Lodwar — Many schools in northeast Kenya have been forced to close, because there is no food for the children. Bishop Dominic Kimengich, Bishop of Lodwar in Turkana, said: "The shepherds are on their knees because the grass does not grow and the animals die."
This strip of Kenya, caught between the Ethiopian plateau and the Sudanese bush, tells the drama of a famine that is threatening the survival of 12 million people in six different countries. There was a time a few months ago, when government assistance programs managed to fill classrooms that had been usually half-empty. The children were hoping to find a little bit of bread or some rice there, but as of the past few weeks, the rations are not enough and schools have started to close.
Bishop Dominic said: "The Turkana have not seen rain since last year: even the dams' basins have dried up."
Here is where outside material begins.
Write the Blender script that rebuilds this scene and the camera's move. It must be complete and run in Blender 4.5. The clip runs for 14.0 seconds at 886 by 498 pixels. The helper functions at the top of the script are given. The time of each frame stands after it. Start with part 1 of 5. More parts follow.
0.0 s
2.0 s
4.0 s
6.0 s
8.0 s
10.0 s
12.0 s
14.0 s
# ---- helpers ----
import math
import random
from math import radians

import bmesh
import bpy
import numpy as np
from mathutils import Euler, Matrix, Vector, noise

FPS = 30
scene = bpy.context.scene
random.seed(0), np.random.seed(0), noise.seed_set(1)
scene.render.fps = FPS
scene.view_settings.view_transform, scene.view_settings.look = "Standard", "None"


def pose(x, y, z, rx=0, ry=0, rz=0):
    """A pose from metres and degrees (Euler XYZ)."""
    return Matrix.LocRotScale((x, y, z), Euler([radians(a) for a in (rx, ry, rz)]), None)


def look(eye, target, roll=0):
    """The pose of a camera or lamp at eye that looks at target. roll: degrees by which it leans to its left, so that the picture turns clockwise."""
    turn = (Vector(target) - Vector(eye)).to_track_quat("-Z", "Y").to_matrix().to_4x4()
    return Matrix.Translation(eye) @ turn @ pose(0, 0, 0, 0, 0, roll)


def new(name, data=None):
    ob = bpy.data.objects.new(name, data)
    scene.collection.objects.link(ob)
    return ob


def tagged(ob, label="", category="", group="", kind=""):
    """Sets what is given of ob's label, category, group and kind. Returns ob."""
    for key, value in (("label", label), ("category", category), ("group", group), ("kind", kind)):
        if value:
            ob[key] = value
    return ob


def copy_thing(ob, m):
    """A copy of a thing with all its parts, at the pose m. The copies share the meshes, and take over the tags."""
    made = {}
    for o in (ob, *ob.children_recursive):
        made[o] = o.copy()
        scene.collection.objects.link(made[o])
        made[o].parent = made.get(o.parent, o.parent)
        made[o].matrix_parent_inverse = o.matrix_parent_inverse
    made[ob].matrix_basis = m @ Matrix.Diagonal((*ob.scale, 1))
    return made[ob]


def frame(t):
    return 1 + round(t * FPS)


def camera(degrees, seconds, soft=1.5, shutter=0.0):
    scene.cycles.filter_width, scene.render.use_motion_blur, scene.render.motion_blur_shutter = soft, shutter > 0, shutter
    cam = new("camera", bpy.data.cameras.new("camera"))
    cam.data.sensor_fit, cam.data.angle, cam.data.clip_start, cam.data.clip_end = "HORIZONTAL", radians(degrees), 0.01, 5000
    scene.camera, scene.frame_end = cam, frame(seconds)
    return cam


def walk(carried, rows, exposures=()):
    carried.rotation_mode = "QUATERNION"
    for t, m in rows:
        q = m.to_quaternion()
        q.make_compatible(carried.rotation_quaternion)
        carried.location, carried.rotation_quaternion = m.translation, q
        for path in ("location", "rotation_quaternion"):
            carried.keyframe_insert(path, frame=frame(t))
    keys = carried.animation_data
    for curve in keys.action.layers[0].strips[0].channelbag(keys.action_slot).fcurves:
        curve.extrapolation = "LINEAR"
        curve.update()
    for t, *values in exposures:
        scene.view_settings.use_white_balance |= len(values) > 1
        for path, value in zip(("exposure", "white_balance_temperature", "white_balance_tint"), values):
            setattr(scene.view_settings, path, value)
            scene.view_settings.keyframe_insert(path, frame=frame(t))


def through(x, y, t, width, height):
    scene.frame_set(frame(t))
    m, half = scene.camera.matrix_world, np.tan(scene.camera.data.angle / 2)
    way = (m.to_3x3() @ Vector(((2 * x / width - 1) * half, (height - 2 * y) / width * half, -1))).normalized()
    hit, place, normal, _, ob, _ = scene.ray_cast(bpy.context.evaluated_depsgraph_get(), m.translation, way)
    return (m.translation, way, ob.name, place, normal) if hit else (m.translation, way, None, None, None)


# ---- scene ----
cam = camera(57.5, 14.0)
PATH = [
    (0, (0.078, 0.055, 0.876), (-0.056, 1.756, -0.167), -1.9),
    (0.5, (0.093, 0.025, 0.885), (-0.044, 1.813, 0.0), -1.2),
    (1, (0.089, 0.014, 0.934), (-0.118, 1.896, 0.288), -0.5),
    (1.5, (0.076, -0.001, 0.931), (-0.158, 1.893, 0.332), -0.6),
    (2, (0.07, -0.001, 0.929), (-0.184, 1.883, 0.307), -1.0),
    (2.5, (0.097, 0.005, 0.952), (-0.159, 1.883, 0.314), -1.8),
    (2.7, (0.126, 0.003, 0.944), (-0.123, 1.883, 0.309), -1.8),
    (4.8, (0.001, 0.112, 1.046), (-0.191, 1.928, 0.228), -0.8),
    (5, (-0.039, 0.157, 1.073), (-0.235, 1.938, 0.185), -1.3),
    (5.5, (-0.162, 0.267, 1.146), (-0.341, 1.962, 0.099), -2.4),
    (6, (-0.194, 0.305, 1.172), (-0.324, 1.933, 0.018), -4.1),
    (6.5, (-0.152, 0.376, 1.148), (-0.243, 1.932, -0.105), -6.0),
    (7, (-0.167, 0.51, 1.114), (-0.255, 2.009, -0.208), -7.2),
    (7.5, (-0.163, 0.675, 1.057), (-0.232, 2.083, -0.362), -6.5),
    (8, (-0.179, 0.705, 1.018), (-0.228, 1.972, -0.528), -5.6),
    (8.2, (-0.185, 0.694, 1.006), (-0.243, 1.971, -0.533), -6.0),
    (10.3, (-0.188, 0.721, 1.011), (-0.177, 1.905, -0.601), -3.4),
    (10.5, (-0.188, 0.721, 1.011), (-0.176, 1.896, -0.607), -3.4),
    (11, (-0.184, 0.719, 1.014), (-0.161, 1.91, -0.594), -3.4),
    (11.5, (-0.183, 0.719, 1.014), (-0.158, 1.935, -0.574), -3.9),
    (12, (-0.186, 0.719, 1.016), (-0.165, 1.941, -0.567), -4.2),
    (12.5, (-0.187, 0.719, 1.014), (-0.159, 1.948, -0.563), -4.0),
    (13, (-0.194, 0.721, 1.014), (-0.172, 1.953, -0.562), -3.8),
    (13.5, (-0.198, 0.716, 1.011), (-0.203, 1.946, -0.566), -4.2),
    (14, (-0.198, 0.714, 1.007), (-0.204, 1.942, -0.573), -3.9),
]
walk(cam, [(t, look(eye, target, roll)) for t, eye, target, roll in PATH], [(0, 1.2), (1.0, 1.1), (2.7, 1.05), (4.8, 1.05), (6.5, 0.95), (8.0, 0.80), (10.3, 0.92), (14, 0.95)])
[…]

The drought has caused stress between different communities, increasingly in competition for water and pastures. In May, as some Turkana shepherds moved across the border in Ethiopia, 30 of them were killed.
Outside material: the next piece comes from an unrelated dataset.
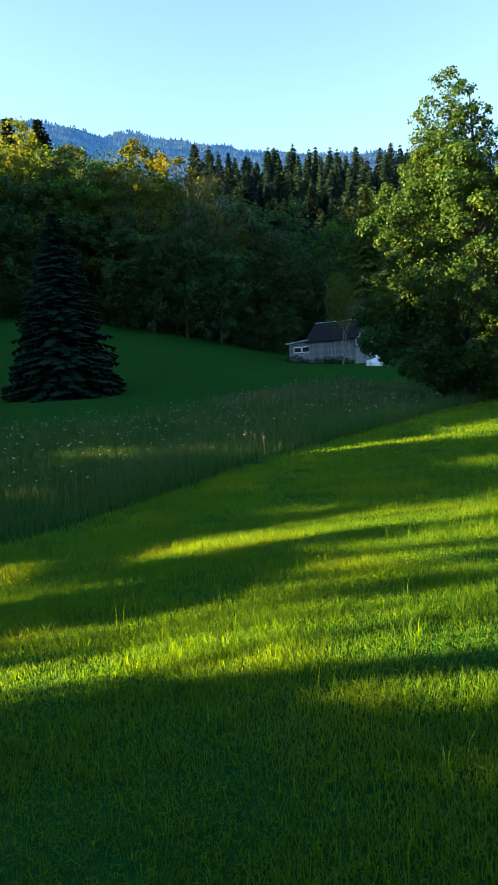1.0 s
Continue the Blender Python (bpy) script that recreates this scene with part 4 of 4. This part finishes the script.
bare_tree("bare_tree", spot(5.6, 70.0), 9.0, "slender half-dead tree with pale twigs beside the barn", M_LIGHT_SUNLIT)
bare_tree("bare_tree", spot(-5.9, 86.5), 20.5, "tall pale tree with bare twigs among the woods")
bare_tree("bare_tree", spot(-6.6, 87), 19.5, "tall pale tree with bare twigs among the woods")
_r = np.random.default_rng(66)
wood_tree(_r, -7.4, 89, 21.5, 1, M_GOLD, "tree with golden yellow leaves among green woods", "")
for _b, _d, _t in ((-9.6, 84, 14.5), (-6.9, 84, 15), (-4.2, 85, 14)):
    wood_tree(_r, _b, _d, _t, 2)
# these crowns take the brighter leaf tone as painted sunlight
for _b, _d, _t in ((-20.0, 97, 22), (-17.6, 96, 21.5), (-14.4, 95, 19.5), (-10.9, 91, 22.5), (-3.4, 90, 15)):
    wood_tree(_r, _b, _d, _t, int(abs(_b)) % 3, M_LIGHT_SUNLIT, "tall woodland tree, crown in a light green with sunlight painted in", "sunlit woodland trees")

# ---- far mountain woods ----


def mountain_trees():
    rng = np.random.default_rng(404)
    b = np.concatenate([rng.uniform(17, 52, 26000), rng.uniform(-24, 20, 13000)])
    n = len(b)
    far = hermite([-180, -20, 5, 22, 60, 180], [2700, 2700, 2600, 1800, 1700, 2700], b)
    d = far * np.where(rng.uniform(0, 1, n) < 0.12, rng.uniform(0.985, 1.0, n), rng.uniform(0.12, 1.0, n) ** 1.0)
    x, y = np.sin(np.radians(b)) * d, np.cos(np.radians(b)) * d
    z = ground_z(x, y)
    h = rng.uniform(8, 18, n) * np.where(b < 18, 0.5, 0.72)
    r = h * rng.uniform(0.34, 0.6, n)
    sides = 4
    # both tree materials carry the haze as blue emission
    for west, mat, label in ((False, M_FARTREE, "spruce woods on the mountain behind the meadow, blue haze painted as glow"), (True, M_HAZY, "spruce woods on the farthest mountain ridge, pale blue haze painted as glow")):
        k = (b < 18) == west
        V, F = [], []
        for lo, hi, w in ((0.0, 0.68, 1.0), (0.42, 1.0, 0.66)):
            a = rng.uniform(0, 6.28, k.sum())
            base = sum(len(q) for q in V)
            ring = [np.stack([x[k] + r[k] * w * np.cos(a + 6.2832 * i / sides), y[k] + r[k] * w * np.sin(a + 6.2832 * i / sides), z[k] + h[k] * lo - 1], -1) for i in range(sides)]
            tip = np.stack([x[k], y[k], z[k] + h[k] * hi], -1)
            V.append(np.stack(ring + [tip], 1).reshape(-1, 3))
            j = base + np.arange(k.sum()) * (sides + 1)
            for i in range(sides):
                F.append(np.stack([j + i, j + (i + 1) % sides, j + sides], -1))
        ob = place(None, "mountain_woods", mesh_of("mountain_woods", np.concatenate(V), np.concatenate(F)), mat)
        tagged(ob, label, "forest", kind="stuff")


mountain_trees()


def slatted_fence():
    """A short stretch of old slatted fence in the thicket."""
    e = thing("slatted_fence", (0, 0, 0), 62, "old dark weathered slatted fence standing in the thicket", "fence")
    e.matrix_basis = Matrix.Translation(spot(61.8, 13.2)) @ Matrix.Rotation(radians(90 - 138), 4, "Z")
    rng = random.Random(12)
    for z in (0.35, 1.25):
        slab("rail", e, M_BARK, (-0.1, 1.7, 0.03, 0.07, z, z + 0.08), 0.008)
    for i in range(17):
        x = i * 0.095 + rng.uniform(-0.01, 0.01)
        o = slab("slat", e, M_BARK, (x, x + 0.05, 0.0, 0.025, -0.15, 1.62 + rng.uniform(-0.12, 0.1)), 0.006)
        o.rotation_euler = (0, rng.uniform(-0.03, 0.03), 0)


slatted_fence()

# ---- grass ----
EDGE_X = [-14, -3.65, -2.05, -0.5, 1.3, 3.6, 7.9, 13.1, 17.6, 24]
EDGE_Y = [-4, 10.35, 13.5, 16.4, 18.9, 22.2, 30.3, 37.0, 40.3, 44]


def beyond_edge(x, y):
    """How far a point lies beyond the edge of the mown meadow (m, roughly)."""
    return (y - hermite(EDGE_X, EDGE_Y, np.clip(x, -14, 24))) * 0.6


def blades(rng, x, y, tall, wide, lean=0.5, mid=0.55, simple=False):
    """Grass blades at (x, y), bent over: three triangles each, or one where they are far off."""
    n = len(x)
    z = ground_z(x, y)
    a = rng.uniform(0, 2 * np.pi, n)
    d = np.stack([np.cos(a), np.sin(a), np.zeros(n)], -1)
    s = np.stack([-np.sin(a), np.cos(a), np.zeros(n)], -1)
    h = (tall * rng.uniform(0.55, 1.25, n))[:, None]
    w = (wide * rng.uniform(0.6, 1.3, n))[:, None]
    k = (lean * rng.uniform(0.1, 1.0, n))[:, None]
    b = np.stack([x, y, z - 0.02], -1)
    up = np.array([[0, 0, 1.0]])
    t = b + up * h * (1 - 0.25 * k) + d * h * k
    i = np.arange(n)[:, None]
    if simple:
        v = np.stack([b - s * w * 0.6, b + s * w * 0.6, t], 1).reshape(-1, 3)
        return v, i * 3 + np.array([[0, 1, 2]])
    m = b + up * h * mid + d * h * k * 0.3
    tw = s * 0.5 + d * rng.uniform(-0.3, 0.3, n)[:, None]
    v = np.stack([b - s * w * 0.5, b + s * w * 0.5, m - tw * w * 0.8, m + tw * w * 0.8, t], 1).reshape(-1, 3)
    f = np.concatenate([i * 5 + np.array([[0, 1, 3]]), i * 5 + np.array([[0, 3, 2]]), i * 5 + np.array([[2, 3, 4]])], 1).reshape(-1, 3)
    return v, f


def scatter(rng, d0, d1, b0, b1, per_m2):
    area = (d1 * d1 - d0 * d0) / 2 * radians(b1 - b0)
    n = int(area * per_m2)
    d = np.sqrt(rng.uniform(d0 * d0, d1 * d1, n))
    b = np.radians(rng.uniform(b0, b1, n))
    return np.sin(b) * d, np.cos(b) * d


def patchy(x, y):
    """Smooth uneven noise, 0 to 1, about one patch to the unit."""
    i, j = np.floor(x).astype(int), np.floor(y).astype(int)
    u, v = ramp(x - i), ramp(y - j)

    def value(a, b):
        k = np.sin(a * 127.1 + b * 311.7) * 43758.5453
        return k - np.floor(k)
    return (value(i, j) * (1 - u) + value(i + 1, j) * u) * (1 - v) + (value(i, j + 1) * (1 - u) + value(i + 1, j + 1) * u) * v


def clumpy(x, y):
    """Uneven growth at two sizes, about 0 to 1."""
    return 0.6 * patchy(x * 0.8 + 0.3 * y, y * 0.8 - 0.3 * x) + 0.4 * patchy(x * 2.1 - y + 7, y * 2.1 + x)


def meadow_grass():
    rng = np.random.default_rng(77)
    # dry collects the knoll blades that take the sunlit colour
    out, dry = [], []
    for d0, d1, per, tall, wide in ((0.8, 4.5, 7000, 0.066, 0.0045), (4.5, 7, 7600, 0.07, 0.0056), (7, 10, 5200, 0.072, 0.0075), (10, 16, 2100, 0.075, 0.012), (16, 28, 680, 0.08, 0.028), (28, 48, 200, 0.09, 0.055)):
        x, y = scatter(rng, d0, d1, -27, 80, per)
        c = clumpy(x * 2.2 + 3, y * 2.2)
        keep = (beyond_edge(x, y) < rng.uniform(-0.3, 0.3, len(x))) & (rng.uniform(0, 1, len(x)) < 0.62 + 0.5 * clumpy(x, y))
        x, y, c = x[keep], y[keep], c[keep]
        h = tall * (0.72 + 1.25 * c * c + 0.35 * clumpy(x * 0.6, y * 0.6))
        # the knoll below the shed gets yellower blades: its sunlight is put into colour
        lit_knoll = rng.uniform(0, 1, len(x)) < 0.97 * ramp((np.hypot(x - 23, y - 24) - 16) / -7)
        for group, k in ((out, ~lit_knoll), (dry, lit_knoll)):
            if k.any():
                group.append(blades(rng, x[k], y[k], h[k], wide, 1.05, simple=d0 >= 4.5))
    v, f = join(dry)
    tagged(place(None, "hill_grass", mesh_of("hill_grass", v, f), M_KNOLL_SUN), "short yellowish grass on the knoll, low sunlight painted into its colour", "grass", kind="stuff")
    # tussocks: sheaves of longer blades that lean outwards
    x, y = scatter(rng, 2.2, 17, -27, 75, 2.6)
    keep = (beyond_edge(x, y) < -0.2) & (rng.uniform(0, 1, len(x)) < 0.25 + clumpy(x * 0.5 + 2, y * 0.5))
    x, y = np.repeat(x[keep], 46), np.repeat(y[keep], 46)
    r = np.repeat(rng.uniform(0.04, 0.13, keep.sum()), 46)
    tall = np.repeat(rng.uniform(0.08, 0.16, keep.sum()), 46)
    out.append(blades(rng, x + rng.normal(size=len(x)) * r, y + rng.normal(size=len(x)) * r, tall, 0.004 + 0.0005 * np.hypot(x, y), 0.95))
    # longer stalks here and there
    x, y = scatter(rng, 2.0, 14, -27, 75, 14)
    keep = beyond_edge(x, y) < 0
    out.append(blades(rng, x[keep], y[keep], 0.2, 0.004, 0.35))
    v, f = join(out)
    tagged(place(None, "grass", mesh_of("grass", v, f), M_GRASS), "short bright green meadow grass, regrown after mowing", "grass", kind="stuff")


def clover():
    """Round three-part leaves and broad weed leaves low in the grass."""
    rng = np.random.default_rng(79)
    x, y = scatter(rng, 1.2, 10, -25, 76, 260)
    keep = (clumpy(x * 0.8 + 5, y * 0.8) + 0.25 * rng.uniform(-1, 1, len(x)) > 0.45) & (beyond_edge(x, y) < -0.3)
    x, y = x[keep], y[keep]
    n = len(x)
    c = np.stack([x, y, ground_z(x, y) + rng.uniform(0.02, 0.07, n)], -1)
    a0 = rng.uniform(0, 6.28, n)
    size = rng.uniform(0.007, 0.015, n)
    V = []
    for k in range(3):
        a = a0 + k * 2.094
        d = np.stack([np.cos(a), np.sin(a), rng.uniform(-0.1, 0.45, n)], -1) * size[:, None]
        s = np.stack([-np.sin(a), np.cos(a), np.zeros(n)], -1) * size[:, None] * 0.5
        V.append(np.stack([c, c + d * 0.6 + s, c + d * 1.1, c + d * 0.6 - s], 1))
    v = np.concatenate(V).reshape(-1, 3)
    i = np.arange(len(v) // 4)[:, None] * 4
    f = np.concatenate([i + np.array([[0, 1, 2]]), i + np.array([[0, 2, 3]])], 1).reshape(-1, 3)
    tagged(place(None, "clover", mesh_of("clover", v, f), M_CLOVER), "low clover leaves among the meadow grass", "clover", kind="stuff")


def tall_grass():
    rng = np.random.default_rng(78)
    x, y = scatter(rng, 7, 52, -30, 26, 260)
    k = beyond_edge(x, y)
    d = np.hypot(x, y)
    b = np.degrees(np.arctan2(x, y))
    far = hermite([-34, -20, -10, 0, 7, 16, 26], [27, 29, 32, 37, 46, 46, 47], b)
    keep = (k > rng.uniform(-0.1, 0.2, len(x))) & (d < far + rng.normal(size=len(x)) * 0.8)
    x, y, k = x[keep], y[keep], k[keep]
    t = 0.22 + 0.42 * clumpy(x * 0.5, y * 0.5)
    wide = 0.006 + 0.0006 * np.hypot(x, y)
    v, f = blades(rng, x, y, t, wide, 0.55, 0.6)
    tagged(place(None, "tall_grass", mesh_of("tall_grass", v, f), M_HAY), "tall unmown grass, green and straw-coloured, going to seed", "grass", kind="stuff")
    # seed heads on thin stalks, thickest in a patch that also paints sunlight
    q = rng.uniform(0, 1, len(x)) < 0.008 + 0.06 * (np.hypot(x - 1.5, (y - 31.5) * 1.3) < 4.5) + 0.03 * (clumpy(x * 0.22 + 1.0, y * 0.22) > 0.62)
    x, y, t = x[q], y[q], t[q] + rng.uniform(0.05, 0.3, q.sum())
    v, f = blades(rng, x, y, t, 0.006 + 0.0003 * np.hypot(x, y), 0.3, 0.7)
    n = len(x)
    h = np.stack([x, y, ground_z(x, y) + t * 0.85], -1)
    sv, sf = leaves(rng, h, 0.02, 3, 0.09, 1.5, -0.9, 0.16)
    v, f = join([(v, f), (sv, sf)])
    tagged(place(None, "seed_heads", mesh_of("seed_heads", v, f), M_SEED), "pale brown seed heads standing over the tall grass", "grass", kind="stuff")
    # white umbels
    x, y = scatter(rng, 10, 44, -24, 18, 1.5)
    k = beyond_edge(x, y)
    b = np.degrees(np.arctan2(x, y))
    keep = (k > 0.6) & (np.hypot(x, y) < hermite([-34, -20, -10, 0, 7, 16, 26], [27, 29, 32, 37, 46, 46, 47], b)) & (clumpy(x * 0.3, y * 0.3 + 2) > 0.42)
    x, y = x[keep], y[keep]
    h = np.stack([x, y, ground_z(x, y) + rng.uniform(0.45, 0.75, len(x))], -1)
    fv, ff = leaves(rng, h, 0.016, 6, 0.019, 0.25, 0.0, 0.9)
    tagged(place(None, "wild_flowers", mesh_of("wild_flowers", fv, ff), M_PETAL), "small white wild flowers above the tall grass", "flowers", kind="stuff")


clover()
meadow_grass()
tall_grass()


def dry_grass():
    """Trodden dry grass along the front of the shed."""
    rng = np.random.default_rng(83)
    n = 5200
    s, o = rng.uniform(0.2, 6.2, n), np.abs(rng.normal(size=n)) * 0.38 + 0.08
    keep = rng.uniform(0, 1, n) < 0.25 + 0.75 * clumpy(s * 0.8, o)
    s, o = s[keep], o[keep]
    a = radians(130)
    x = 13.924 + math.sin(a) * s - math.sin(radians(40)) * o
    y = 12.551 + math.cos(a) * s - math.cos(radians(40)) * o
    v, f = blades(rng, x, y, 0.055, 0.010, 1.2)
    tagged(place(None, "dry_grass", mesh_of("dry_grass", v, f), M_SEED), "thin dry grass on the trodden earth before the shed", "grass", kind="stuff")


dry_grass()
It is difficult to evaluate the intervention of government and international bodies, and the UN in particular, as they engage in the distribution of food rations.
Bishop Dominic said he wonders about the very concept of "emergency". "Lake Turkana has always been an arid area, why have stocks not been set aside before?"
Newspapers and radio stations have complained about the government's response to the crisis.
The dry season will last months and the rains are not expected before October. In Kenya, the concern is heightened by the extension of the affected area, 28 districts scattered from Lake Turkana to the town of Wajir near the border with Somalia. On Monday, during an FAO meeting in Rome, it estimated that the situation in East Africa urgently needs 1.1 billion Euros. A second summit was held in Nairobi , only the World Bank and some European countries have offered concrete commitments for help.